1. "I'm fine" , is in fact the biggest lie I've said to anyone , deep within I know that I'm not, I'm falling apart as days come and go , I could feel pieces of me dying every single day and hope is withering in me. People around me tend to say , "You'll feel better after a nap, everything would be fine." But that doesn't apply to me . I would wake up the next day and sigh for I didn't die in my sleep , such a shame , isn't it?
2."I'm strong" , that would be the persona I wear when I leave my house . But once I get home and realize I'm all alone , "strong" would be the wrong word to describe me for I'm too vulnerable to be deemed as strong. Truth be told , even when I go to bed , I need my 3 teddy bears to protect me , to assure me that they will be there for me even when everything falls apart . So how could I be strong when I'm still so vulnerable ?
3."I'm not afraid of anything." , that's a lie too . I tend to laugh at others when they say that they're afraid of insects , dark and etc , just to put on a fake facet of me that I'm not afraid of anything.
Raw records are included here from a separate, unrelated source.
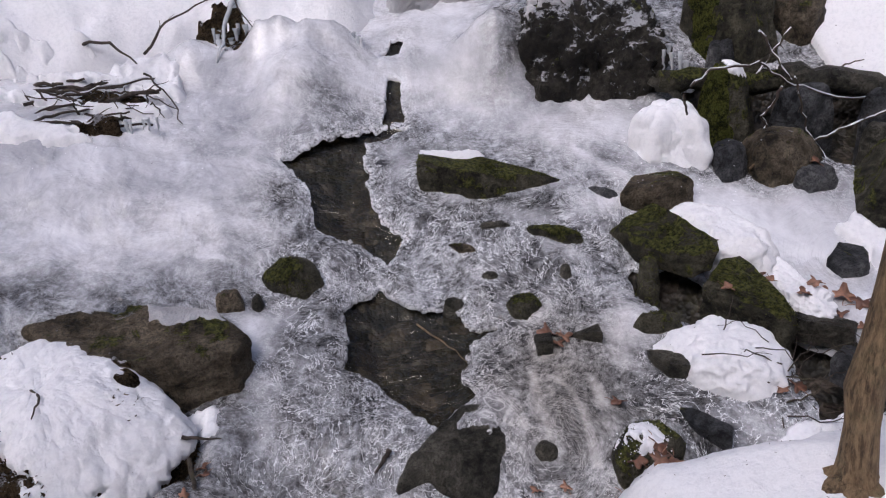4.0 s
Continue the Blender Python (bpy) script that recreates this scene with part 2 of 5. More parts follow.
    t.links.new(ramp(t, soil, (0.0, 1.0), (1.0, 0.06)), b.inputs["Coat Weight"])
    b.inputs["Coat Roughness"].default_value = 0.05
    swell = plus(times(plus(ripple, times(crackle, 0.35)), rough), times(times(band, coast), 0.5))
    gloss = node(t, "Bump", Strength=1.0, Distance=0.06, Height=plus(swell, times(vein_glints, 0.15))).outputs[0]
    t.links.new(gloss, b.inputs["Coat Normal"])
    first = relief(t, b, plus(plus(times(mid, 2.0), times(swell, 1.2)), times(times(rime, soil), 0.8)), 0.8, 0.006)
    relief(t, b, plus(times(vein_glints, 0.5), lace), 0.4, 0.003, first)
    return m


def make_milk_ice(name, low, high):
    m, t, b = material(name)
    v = coords(t)
    wide, fine = noisy(t, v, 9, 5, 0.6, 0.5), noisy(t, v, 70, 4, 0.6, 0.5)
    t.links.new(ramp(t, wide, (0.28, low), (0.68, high)), b.inputs["Base Color"])
    b.inputs["Roughness"].default_value = 0.3
    b.inputs["IOR"].default_value = 1.31
    b.inputs["Subsurface Weight"].default_value = 0.25
    b.inputs["Subsurface Radius"].default_value = (0.02, 0.022, 0.025)
    first = relief(t, b, wide, 0.9, 0.04)
    relief(t, b, fine, 0.7, 0.006, first)
    return m


def make_clear_ice():
    m, t, b = material("clear_ice")
    v = coords(t)
    t.links.new(ramp(t, noisy(t, v, 40, 4), (0.3, (0.62, 0.66, 0.70)), (0.7, (0.88, 0.90, 0.92))), b.inputs["Base Color"])
    b.inputs["Roughness"].default_value = 0.12
    b.inputs["IOR"].default_value = 1.31
    b.inputs["Transmission Weight"].default_value = 0.55
    relief(t, b, noisy(t, coords(t, (1, 1, 0.25)), 90, 3), 0.4, 0.004)
    return m


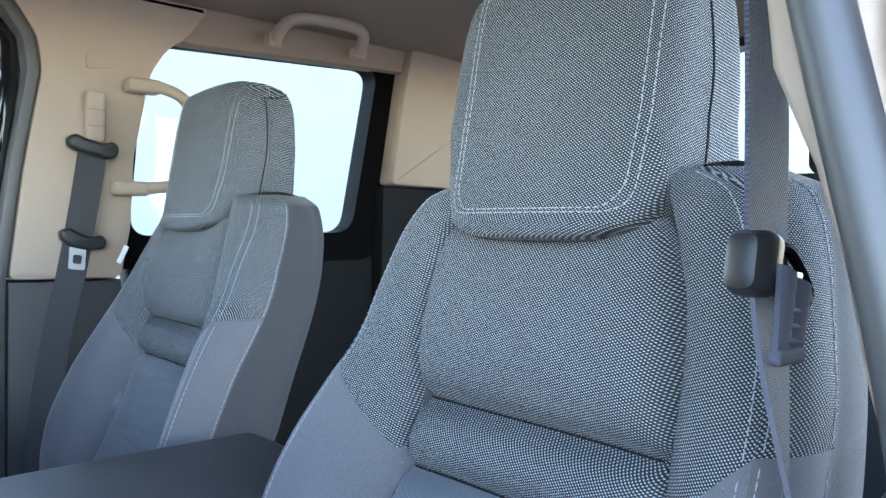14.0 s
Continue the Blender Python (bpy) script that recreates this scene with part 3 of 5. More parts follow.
    def foot(s, g):
        """Lower edge of the bolster: it drops beside the cushion and rises outwards."""
        return 0.826 + 0.062 * max(0.0, (s - 0.35) / 0.65) ** 1.5
    rows = []
    for g in (-1, 1):
        lower = bolster(B_EDGE, B_RIDGE, lambda s, t: foot(s, g) + (split(s) - foot(s, g)) * t, 0.016, g)
        upper = bolster(B_EDGE, B_RIDGE, lambda s, t: split(s) + (1.407 - split(s)) * t, 0.012, g)
        side_lo = bolster(B_RIDGE, B_SEAM, lambda s, t: 0.888 + 0.030 * s * s + (1.224 - 0.888 - 0.030 * s * s) * t, 0.008, g, (0.002, 0.0))
        side_hi = bolster(B_RIDGE, B_SEAM, lambda s, t: 1.224 + (1.407 - 1.224) * t, 0.008, g, (0.002, 0.0))
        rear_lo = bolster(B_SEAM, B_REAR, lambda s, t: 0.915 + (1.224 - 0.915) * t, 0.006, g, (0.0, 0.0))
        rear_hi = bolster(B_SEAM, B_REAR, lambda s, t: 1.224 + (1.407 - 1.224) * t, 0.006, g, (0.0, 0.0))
        def sided(fn, g=g):
            return lambda s, t: W(g * fn(s, t)[0], *fn(s, t)[1:])
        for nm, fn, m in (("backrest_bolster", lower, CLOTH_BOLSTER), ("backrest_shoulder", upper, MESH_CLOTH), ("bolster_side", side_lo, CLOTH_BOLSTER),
                          ("shoulder_side", side_hi, MESH_CLOTH), ("backrest_side", rear_lo, CLOTH_FLANK_SHADED), ("backrest_side", rear_hi, CLOTH_FLANK_SHADED)):
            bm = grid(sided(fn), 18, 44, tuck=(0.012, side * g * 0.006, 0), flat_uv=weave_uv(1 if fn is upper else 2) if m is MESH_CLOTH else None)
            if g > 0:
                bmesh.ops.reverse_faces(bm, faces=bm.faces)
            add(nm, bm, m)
        out = Vector((0, -side * g, 0))
        fwd = Vector((-1, 0, 0))
        for A, B, parts_, dist, far, nn in ((B_EDGE, B_RIDGE, (lower, upper), 0.0058, True, fwd), (B_RIDGE, B_SEAM, (side_lo, side_hi), 0.0058, False, fwd * 0.8 + out * 0.5),
                                            (B_RIDGE, B_SEAM, (side_lo, side_hi), 0.004, True, out)):
            for fn in parts_:
                pts = []
                for k in range(45):
                    t = 0.015 + 0.97 * k / 44
                    s = 0.9
                    for _ in range(3):
                        z = fn(s, t)[2]
                        (va, xa), (vb, xb) = back(z, A, g), back(z, B, g)
                        q = dist / max(math.hypot(vb - va, xb - xa), 0.012)
                        s = 1 - q if far else q
                    pts.append(sided(fn)(s, t))
                rows.append((pts, [nn.normalized()] * len(pts)))
    # Black cords laid in the two sewn grooves as their shade.
    for zz in (1.130, 1.195):
        line = [W(*back_ins(zz, -0.93 + 1.86 * k / 40, 0.0, 0.0)) + Vector((-0.0015, 0, 0)) for k in range(41)]
        add("groove_shade_line", tube(line, 0.0010, 6), TRIM_BLACK, "sewn groove with its shade as a black line")
    st = stitch_part("backrest_stitching", rows, seat, "white double topstitching")
    st.matrix_parent_inverse = base

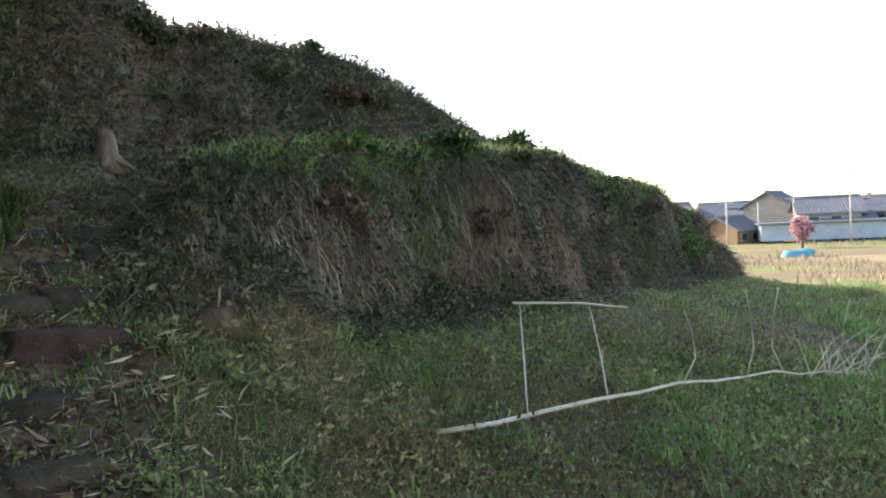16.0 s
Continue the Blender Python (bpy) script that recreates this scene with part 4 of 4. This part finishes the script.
    x, y = keep(x, y, 0.05 + 0.7 * sstep(0.4, 0.65, vnoise(x, y, 0.7, 17)))
    n = len(x)
    stuff_mesh("dry_grass", blade_verts(on_ground(x, y), RNG.normal(size=(n, 2)) * 0.7, RNG.uniform(0.1, 0.32, n), RNG.uniform(0.003, 0.007, n), 0.9), BLADE_FACES, HAY, "dry standing grass on the slope", "dead grass")

    # grass on the bank beside the steps, its shade put into the dark colour
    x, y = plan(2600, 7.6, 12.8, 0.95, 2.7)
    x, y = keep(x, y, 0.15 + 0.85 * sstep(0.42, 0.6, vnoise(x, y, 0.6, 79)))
    tussocks("shaded_grass", x, y, 16, (0.1, 0.26), SHADE_GRASS, "dark green grass beside the steps, shade put into its colour", 0.06)
    # dark leaf litter added on the treads of the upper flight, its colour standing in for shade
    x, y = plan(9000, 8.9, 13.2, -0.1, 1.35)
    n = len(x)
    stuff_mesh("leaf_litter", leaf_verts(on_ground(x, y, 0.012), np.concatenate([RNG.normal(size=(n, 2)), RNG.uniform(-0.05, 0.35, (n, 1))], axis=1), RNG.uniform(0.03, 0.07, n), RNG.uniform(0.015, 0.035, n)), LEAF_FACES, BROWN_LEAF, "dark brown leaf litter added to shade the treads of the steps", "dead leaves")
    # tufts that root between the step stones
    x, y = plan(420, 3.2, 12.4, -0.3, 0.95)
    x, y = keep(x, y, (1 - sstep(0.1, 0.25, np.abs(np.mod(along(x, y), 0.42) - 0.2))) * 0.8)
    tussocks("step_tufts", x, y, 14, (0.06, 0.15), GRASS, "small green tufts between the step stones", 0.05)
    # weeds and litter round the stump at the top of the steps
    x, y = plan(16000, 12.3, 17.5, -1.2, 2.6)
    n = len(x)
    stuff_mesh("terrace_weeds", leaf_verts(on_ground(x, y, 0.0) + np.stack([0 * x, 0 * x, RNG.uniform(0, 0.06, n)], axis=1), np.concatenate([RNG.normal(size=(n, 2)), RNG.uniform(0.1, 1, (n, 1))], axis=1), RNG.uniform(0.03, 0.08, n), RNG.uniform(0.012, 0.03, n)), LEAF_FACES, HILL_LEAF, "dull weeds and litter on the upper terrace", "weeds")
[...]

But I'm a human too and fear would be one of my worst enemies . For example , while I was looking for a parking spot in a shopping mall , suddenly there was a car tailing me from behind and the scary part was that the driver was speeding while tailing me . Anxiety and fear got the best of me and I accelerated too , but it was a futile attempt to shake him off my tail . So , i decided to go against the traffic in the parking lot and drove somewhere else . That would be considered as a bad driving experience as I suffered from post-anxiety after that incident . Sigh.